Tante Jans staat op uit haar schommelstoel en komt schuifelend naar het meisje toe.
‘Hallo lieverd. Hoe heet je en wat kan ik voor je doen,’ hoort de Beer Tante Jans vragen.
Het meisje vertelt snikkend haar naam en strekt haar armen met het dekentje naar Tante Jans uit.
‘Ach mijn lieve kind. Is er iets met je knuffel,’ vraagt Tante Jans en neemt het dekentje van haar over.
Het meisje kijkt haar aan en vraagt zich af of ze er wel goed aan heeft gedaan om hier te komen. Tante Jans is wel heel oud, misschien is ze wel een heks, denkt ze.

De overige poppen en knuffels in de winkel hebben intussen ook wel in de gaten dat er iets bijzonders aan de hand is en buigen zich een klein beetje naar voren. Ze willen niets missen van wat er in de winkel gebeurt. Tante Jans probeert intussen het meisje wat op haar gemak te stellen en vraagt of ze misschien een kaakje wil. Het meisje knikt en verliest haar angst en fluistert: ‘Mevrouw mijn…., mijn Josien is heel erg gewond. Tot bloedens toe. Ik denk zelfs dat ze doodgaat, of misschien is ze dat al. Ze is mijn lievelingspop. Opa heeft haar meegenomen uit een heel ver land. Dat is al heel lang geleden, want de pop is van mijn mama geweest. Mama is dood en ik mis haar. Ik kan mijn lievelingspop echt niet missen. Zij troost mij altijd. Kunt u haar beter maken?’
Beer kijkt en luistert aandachtig wat het meisje te vertellen heeft en heimelijk loopt er een traan uit zijn ogen.

‘Loop maar gauw met me mee naar de kamer hiernaast, dan zal ik kijken wat ik voor haar kan doen,’ antwoordt Tante Jans.
Het meisje loopt achter haar aan en komt in een kamer die een beetje op een operatiekamer lijkt.

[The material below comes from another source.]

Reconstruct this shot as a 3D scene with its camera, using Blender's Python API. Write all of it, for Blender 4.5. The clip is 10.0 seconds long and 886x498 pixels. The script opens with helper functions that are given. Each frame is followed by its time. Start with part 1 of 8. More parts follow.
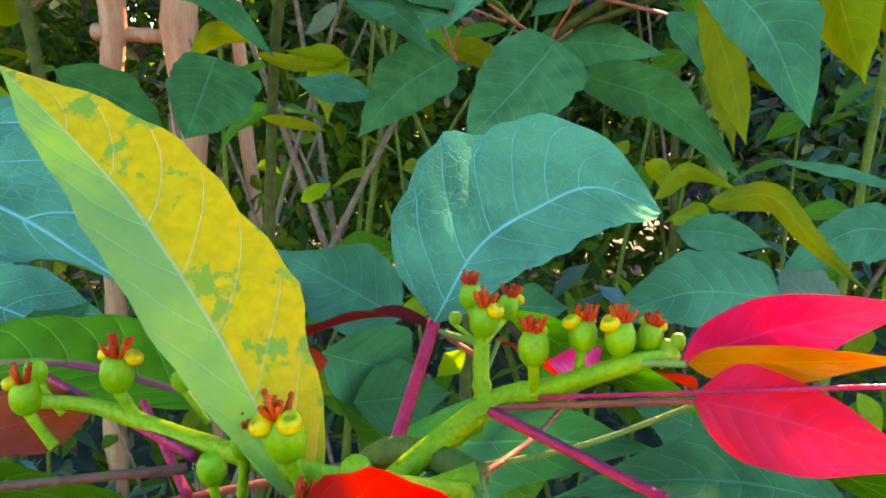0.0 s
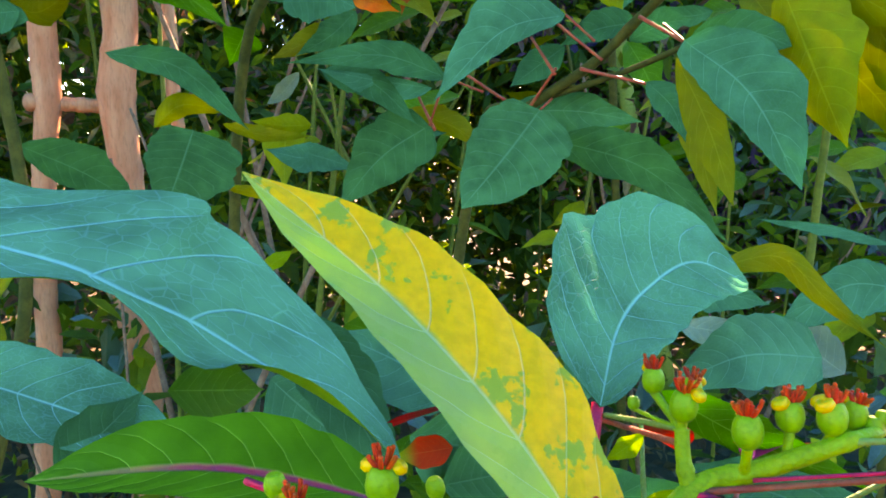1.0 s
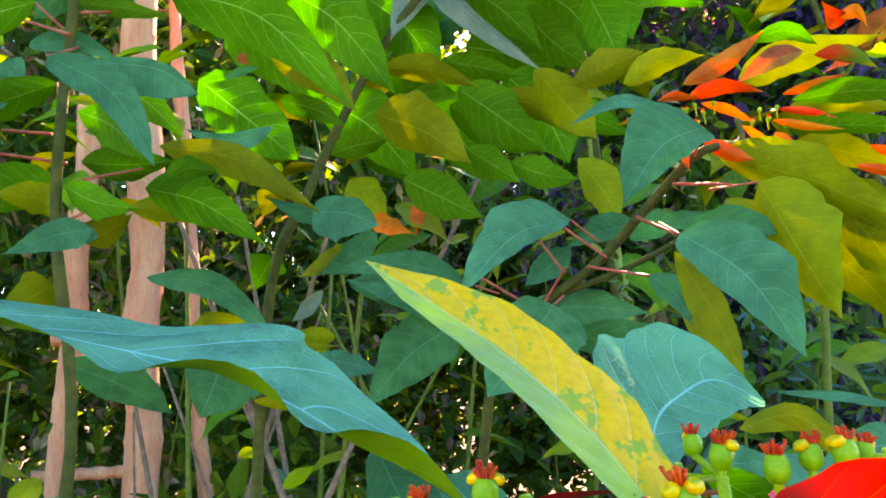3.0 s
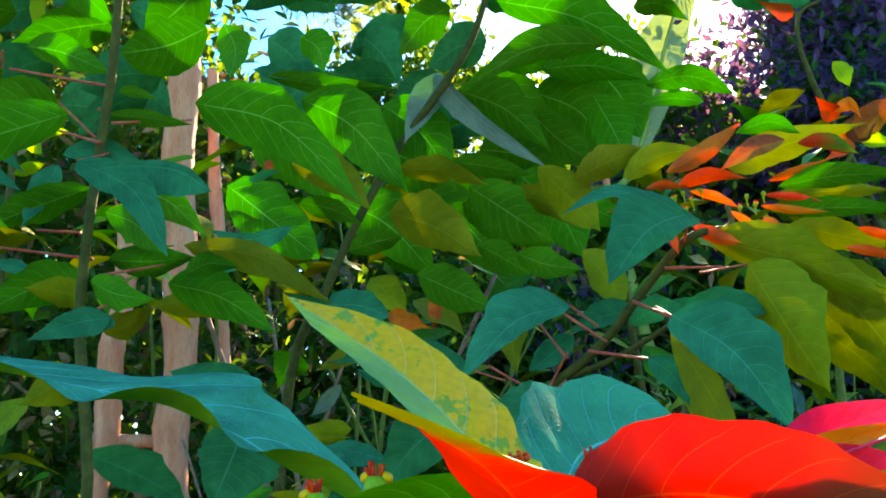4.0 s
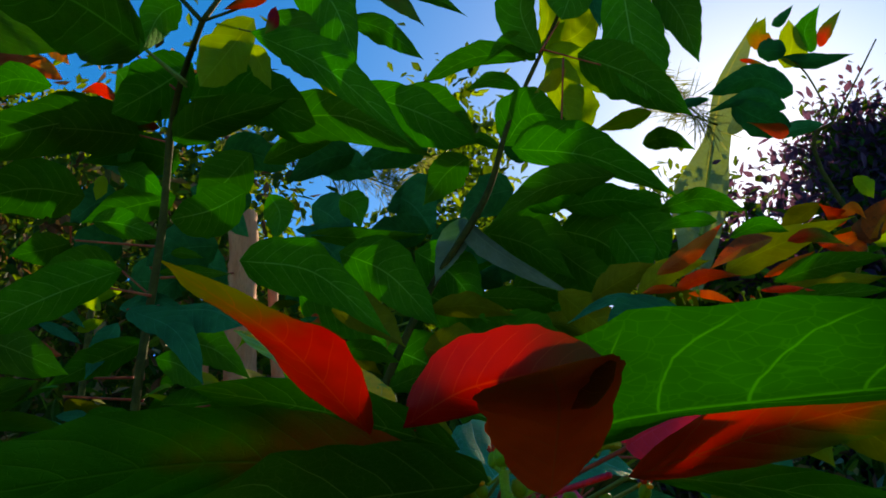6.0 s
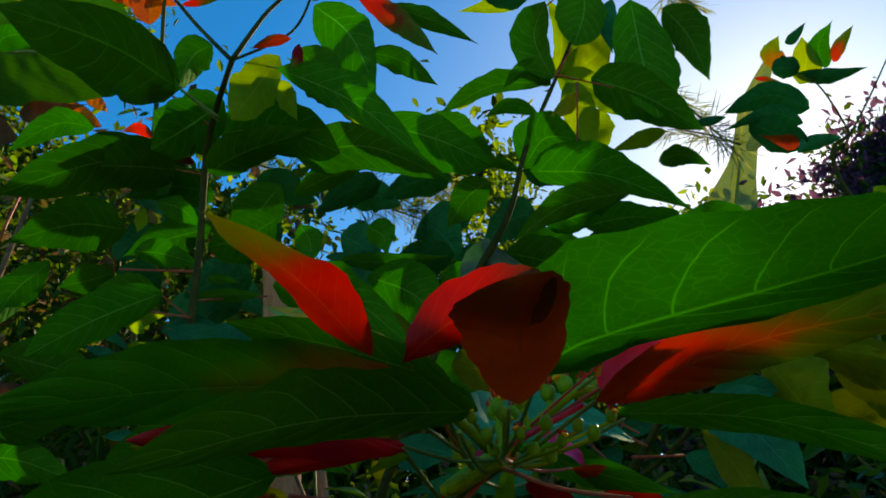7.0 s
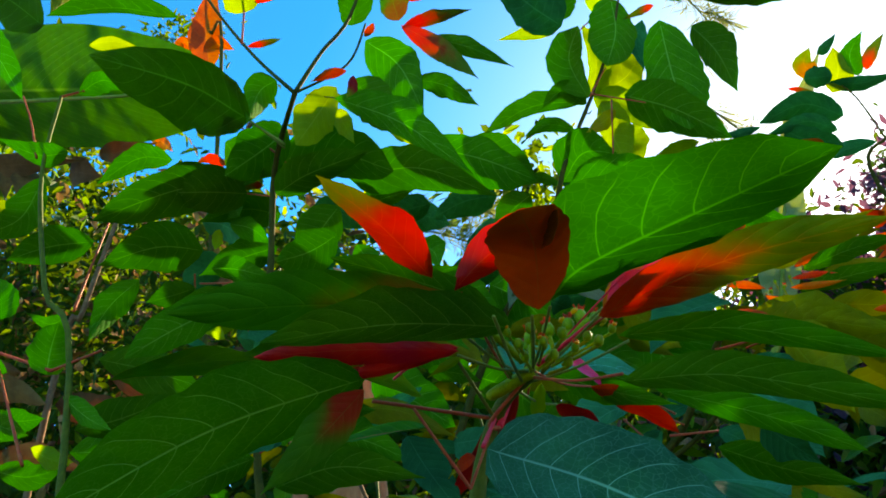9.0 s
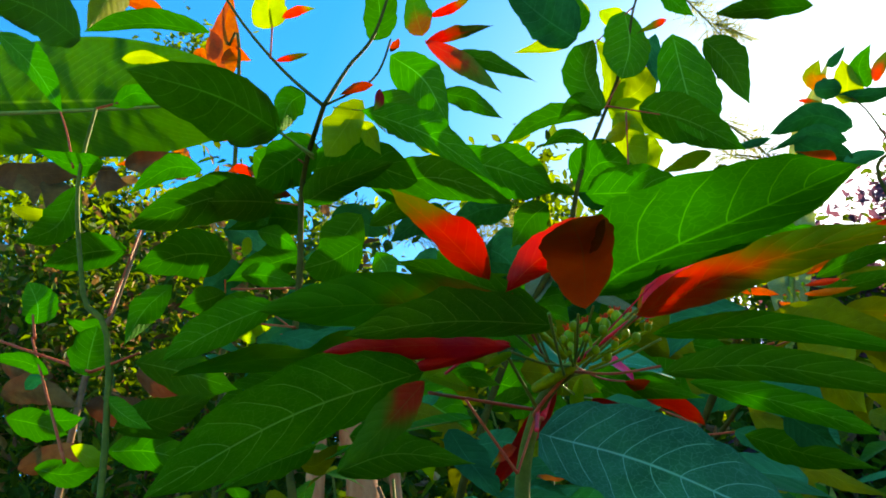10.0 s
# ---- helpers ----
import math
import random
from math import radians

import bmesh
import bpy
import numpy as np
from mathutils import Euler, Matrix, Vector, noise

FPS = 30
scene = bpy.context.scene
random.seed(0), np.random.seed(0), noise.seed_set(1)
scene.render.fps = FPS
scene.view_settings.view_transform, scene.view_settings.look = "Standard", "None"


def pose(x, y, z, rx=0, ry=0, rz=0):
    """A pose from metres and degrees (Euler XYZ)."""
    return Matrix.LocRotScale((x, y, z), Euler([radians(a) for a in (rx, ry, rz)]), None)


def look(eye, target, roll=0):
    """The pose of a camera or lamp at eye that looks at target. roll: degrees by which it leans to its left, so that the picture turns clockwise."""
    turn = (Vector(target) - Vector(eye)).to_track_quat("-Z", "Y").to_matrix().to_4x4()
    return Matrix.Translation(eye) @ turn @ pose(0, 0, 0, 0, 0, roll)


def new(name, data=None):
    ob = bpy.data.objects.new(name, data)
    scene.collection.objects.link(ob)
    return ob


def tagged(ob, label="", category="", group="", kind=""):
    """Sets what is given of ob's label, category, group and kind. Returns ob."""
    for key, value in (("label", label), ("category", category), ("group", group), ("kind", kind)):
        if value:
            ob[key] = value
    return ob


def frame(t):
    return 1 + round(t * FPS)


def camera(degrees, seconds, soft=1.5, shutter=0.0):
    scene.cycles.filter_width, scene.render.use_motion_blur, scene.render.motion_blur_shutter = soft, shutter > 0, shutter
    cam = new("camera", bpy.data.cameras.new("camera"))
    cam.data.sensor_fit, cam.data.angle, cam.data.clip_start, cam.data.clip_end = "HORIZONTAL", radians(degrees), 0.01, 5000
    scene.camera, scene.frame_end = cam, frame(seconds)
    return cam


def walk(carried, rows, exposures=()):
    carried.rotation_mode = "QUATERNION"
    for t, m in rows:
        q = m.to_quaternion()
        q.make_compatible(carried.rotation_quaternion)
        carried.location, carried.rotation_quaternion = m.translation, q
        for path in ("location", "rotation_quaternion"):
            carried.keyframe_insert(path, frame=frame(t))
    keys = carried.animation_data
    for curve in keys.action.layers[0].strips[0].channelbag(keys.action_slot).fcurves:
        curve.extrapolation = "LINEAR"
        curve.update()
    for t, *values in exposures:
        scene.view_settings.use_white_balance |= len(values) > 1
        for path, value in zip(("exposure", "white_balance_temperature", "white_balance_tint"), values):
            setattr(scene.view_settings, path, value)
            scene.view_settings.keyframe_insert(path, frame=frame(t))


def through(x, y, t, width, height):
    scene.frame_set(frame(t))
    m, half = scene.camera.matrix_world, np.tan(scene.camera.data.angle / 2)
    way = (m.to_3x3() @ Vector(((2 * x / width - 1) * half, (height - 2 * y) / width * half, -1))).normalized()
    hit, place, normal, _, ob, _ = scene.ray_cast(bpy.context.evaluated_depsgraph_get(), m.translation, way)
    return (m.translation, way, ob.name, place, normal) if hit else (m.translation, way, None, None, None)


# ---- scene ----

Even moet ze denken aan die keer dat haar neusamandeltjes in het ziekenhuis moesten worden verwijderd.
‘U heeft een echte operatiekamer voor poppen,’ zegt ze en van Tante Jans krijgt ze een zakdoek, zodat ze haar tranen kan drogen.
Tante Jans bekijkt intussen de pop en het meisje staat op het krukje om te zien hoe Tante Jans haar lievelingspop behandeld.

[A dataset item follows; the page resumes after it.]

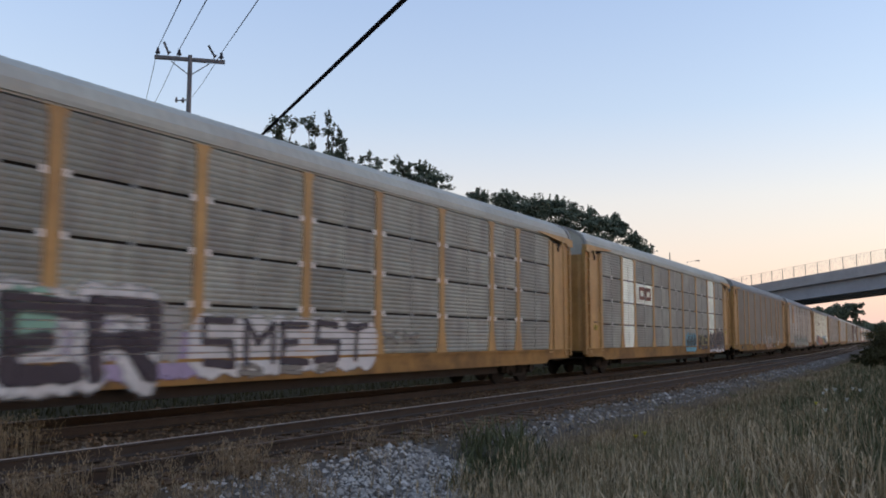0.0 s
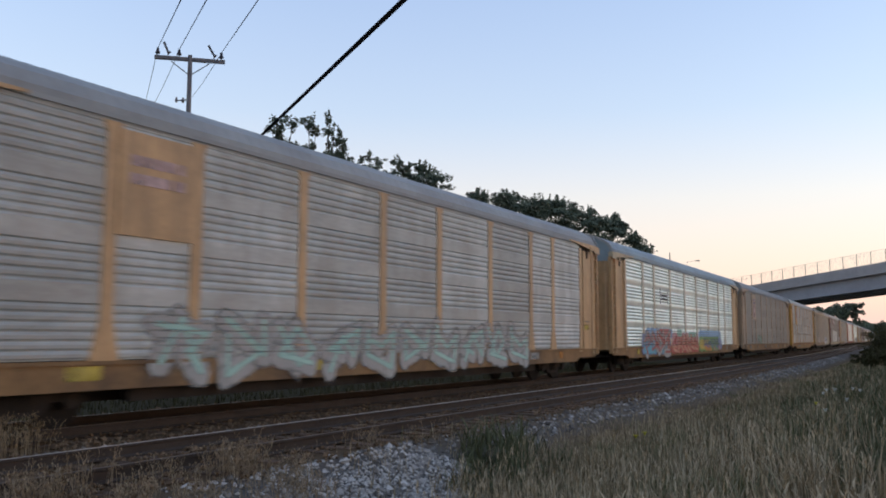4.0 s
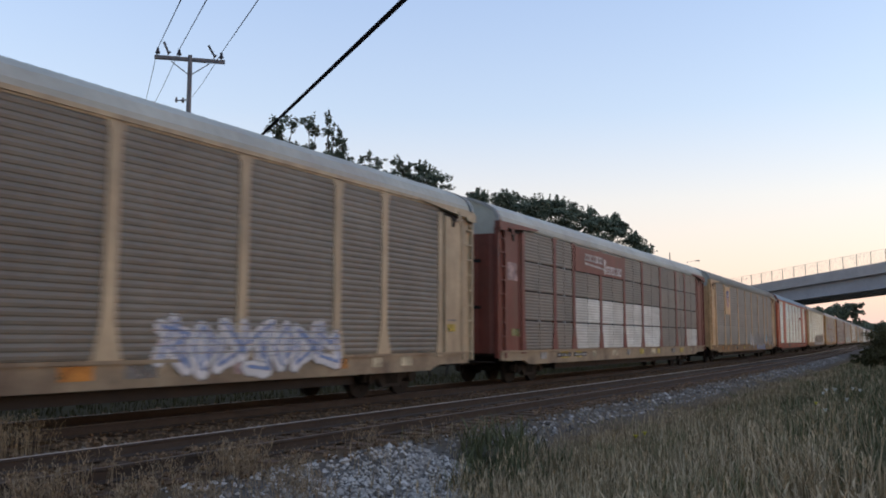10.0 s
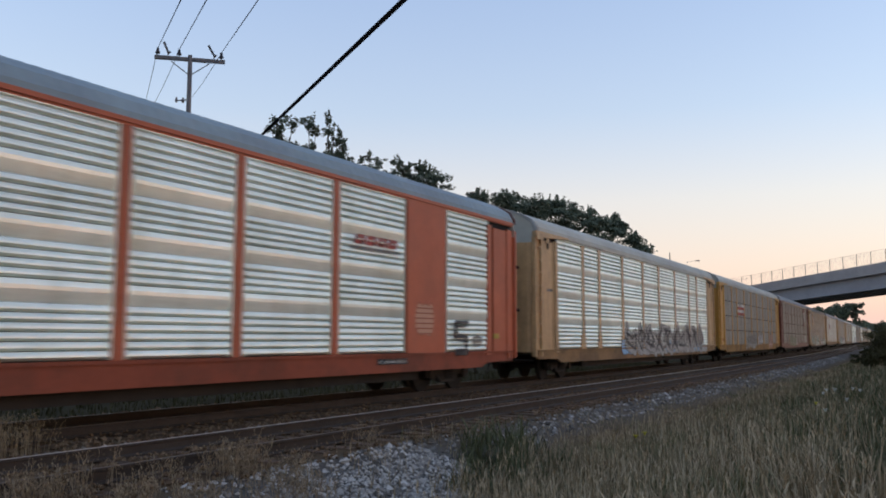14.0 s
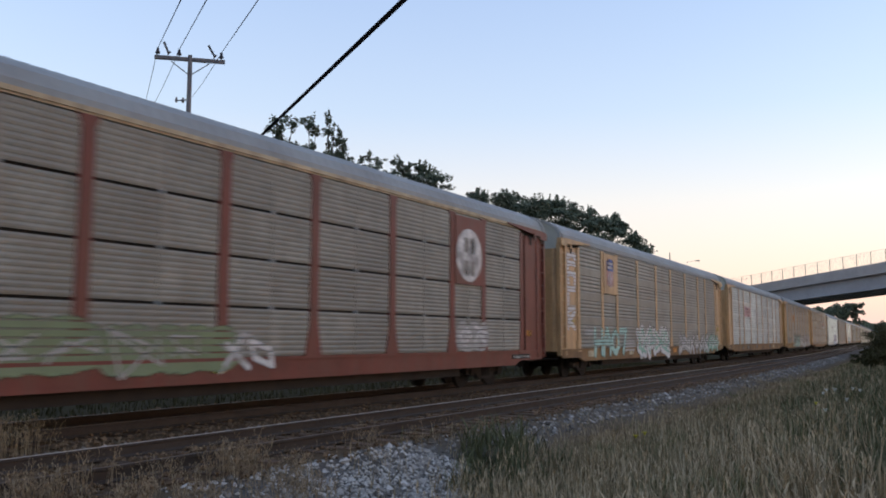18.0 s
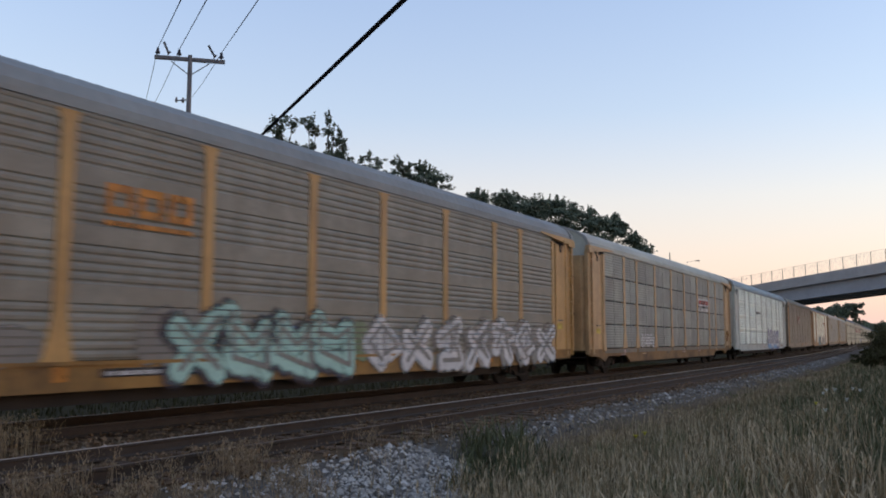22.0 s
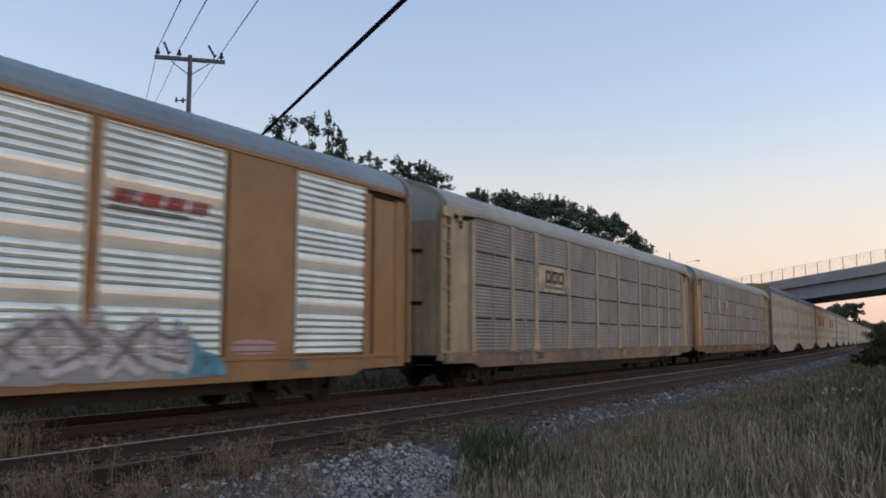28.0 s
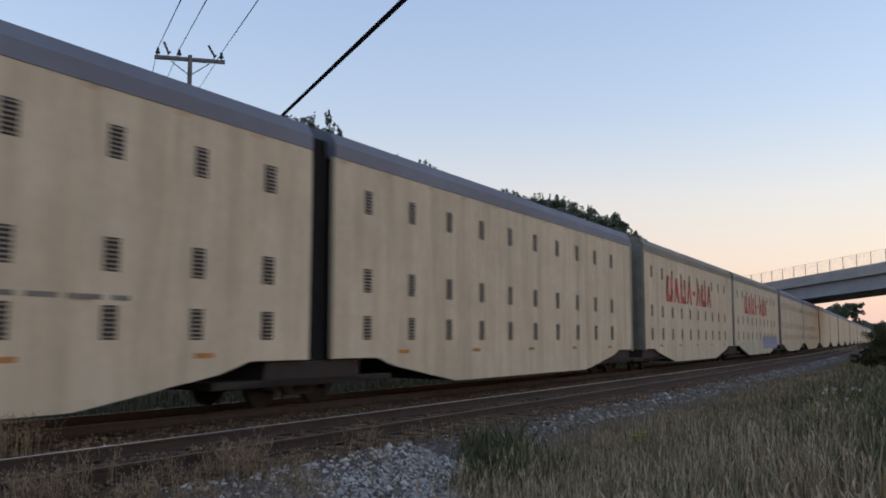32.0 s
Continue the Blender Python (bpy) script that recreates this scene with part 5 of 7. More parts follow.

‘Ziet u wel, ze zit helemaal onder het bloed. Kijk….., haar oog hangt eruit. Ziet u?’
Tante Jans onderzoekt de pop behendig en wrijft even langs haar kin. Even kijkt ze het meisje bedenkelijk aan.
‘Wordt ze weer beter? Alstublieft, zeg dat ze weer beter wordt. Ik hou zoveel van haar en kan echt niet zonder mijn allerliefste knuffelpop.’
Tante Jans neemt het meisje mee terug het winkeltje in en gaat op haar schommelstoel zitten. Ze neemt de handjes van het meisje in de hare en zegt: ‘Schat, ze moet eerst op krachten komen. Kom over een weekje weer terug en dan denk ik dat ze weer helemaal beter is. Maar ik beloof niets.’
Ze geeft het meisje een aai over haar bolletje en zonder nog iets te zeggen laat ze haar uit. Ze zwaait haar uit tot ze de steeg uit is en loopt dan weer terug naar de schommelstoel. Zachtjes schut ze wat met haar hoofd en dan komt er een glimlach om haar mond. ‘Die lieve schat, ze zal de komende week in zak en as zitten, maar dat is goed. Daar wordt ze groot van,’ fluistert ze.
De knuffels zijn opgetogen. Tante Jans gaat ervoor zorgen dat de pop van het meisje er weer als nieuw uit gaat zien. Daar zijn ze allemaal van overtuigd. Snel doen ze weer een stapje terug, zodat ze weer op hun eigen plekje staan.